◆ Aim of the exercise
Transcribe the lines below verbatim, skipping the images.

◆ Material
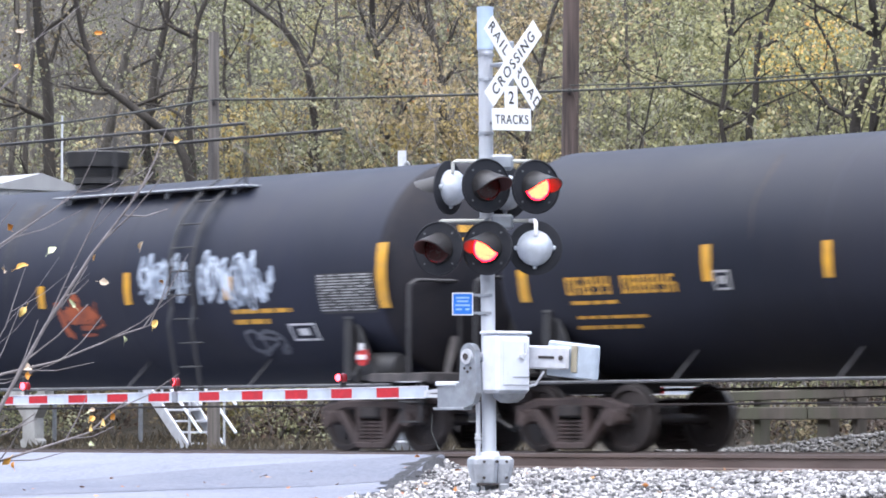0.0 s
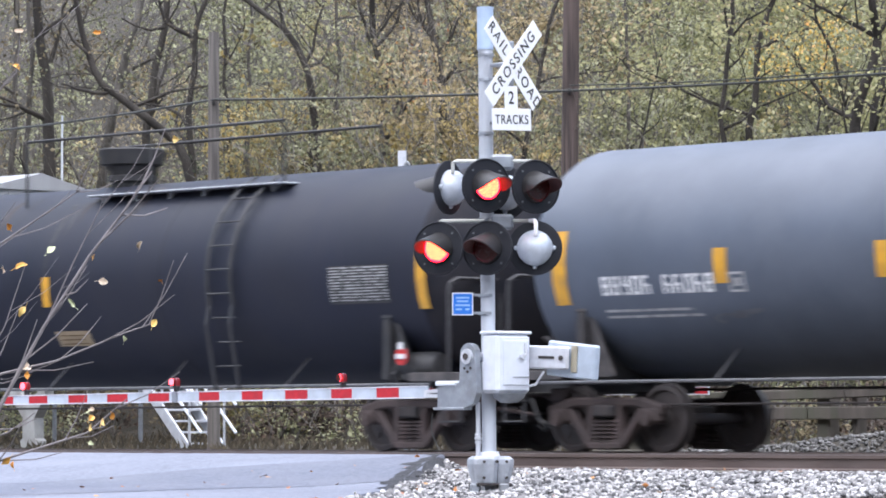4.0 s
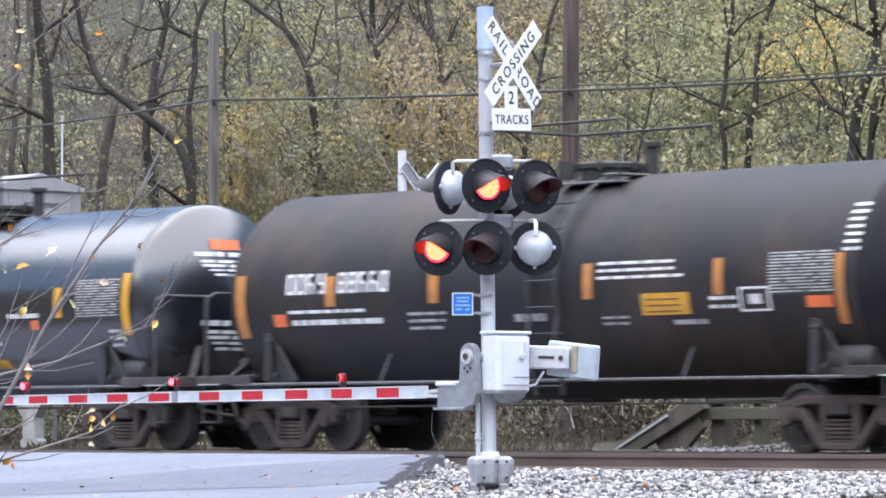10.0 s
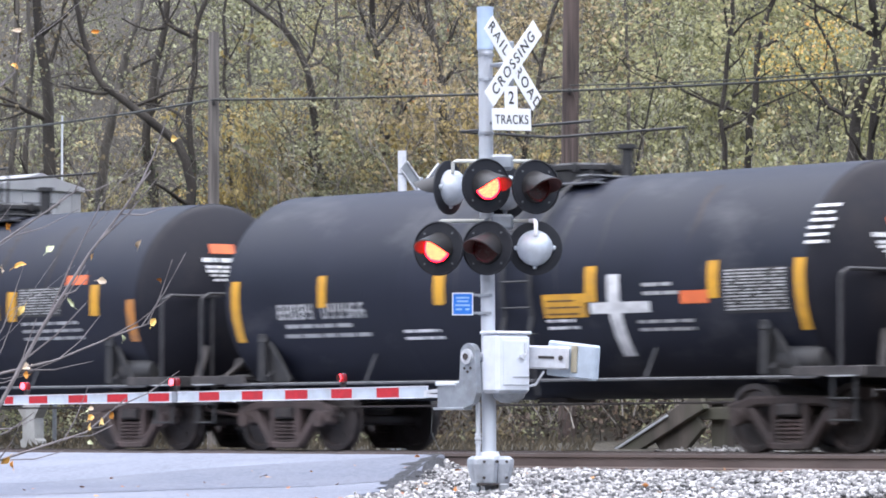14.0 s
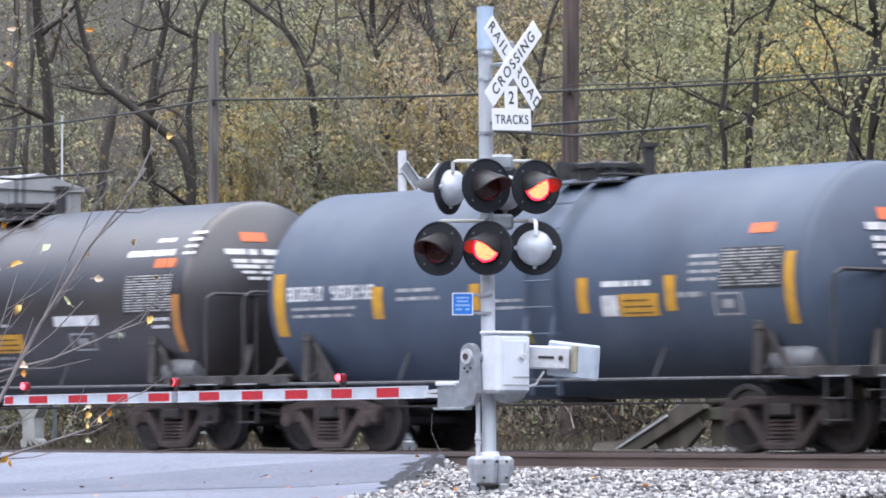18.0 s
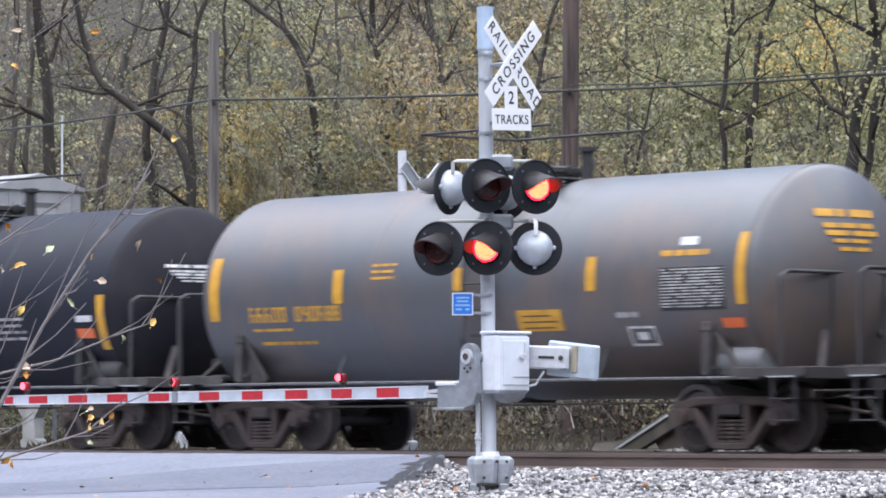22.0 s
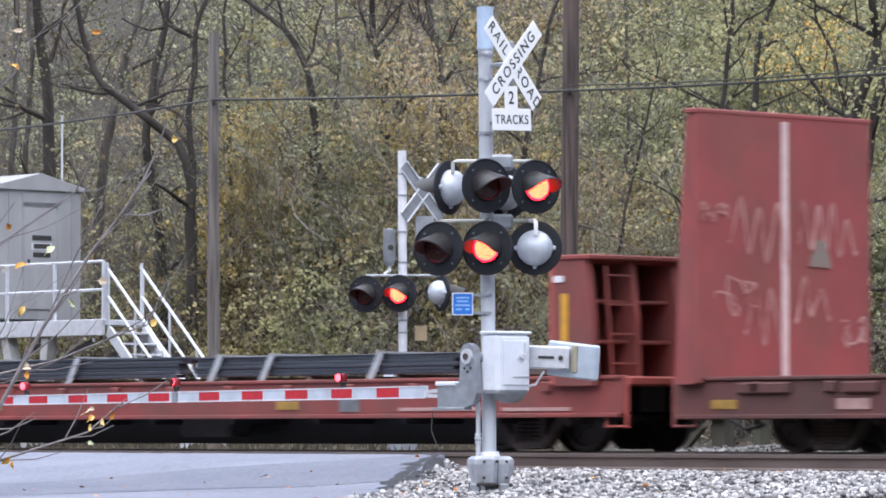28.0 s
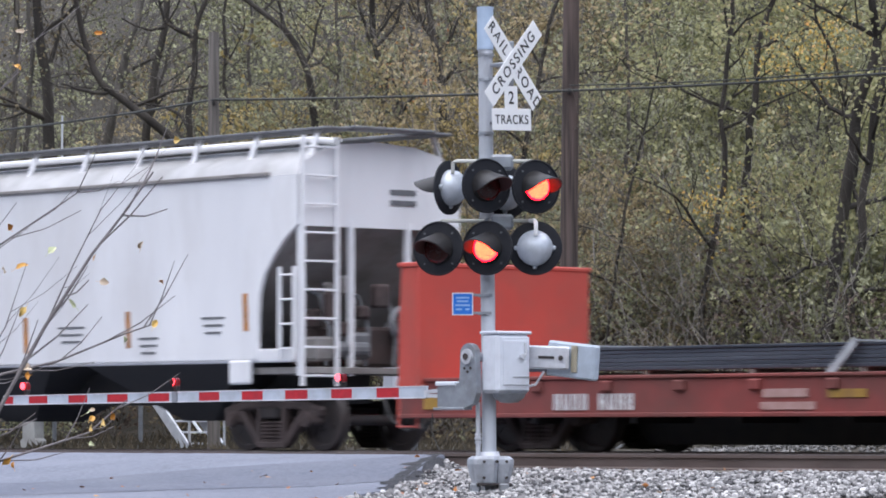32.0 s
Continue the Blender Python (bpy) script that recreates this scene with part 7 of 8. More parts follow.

◆ Right answer
0.0 s
4.0 s
10.0 s
14.0 s
18.0 s
22.0 s
28.0 s
32.0 s
Continue the Blender Python (bpy) script that recreates this scene with part 7 of 8. More parts follow.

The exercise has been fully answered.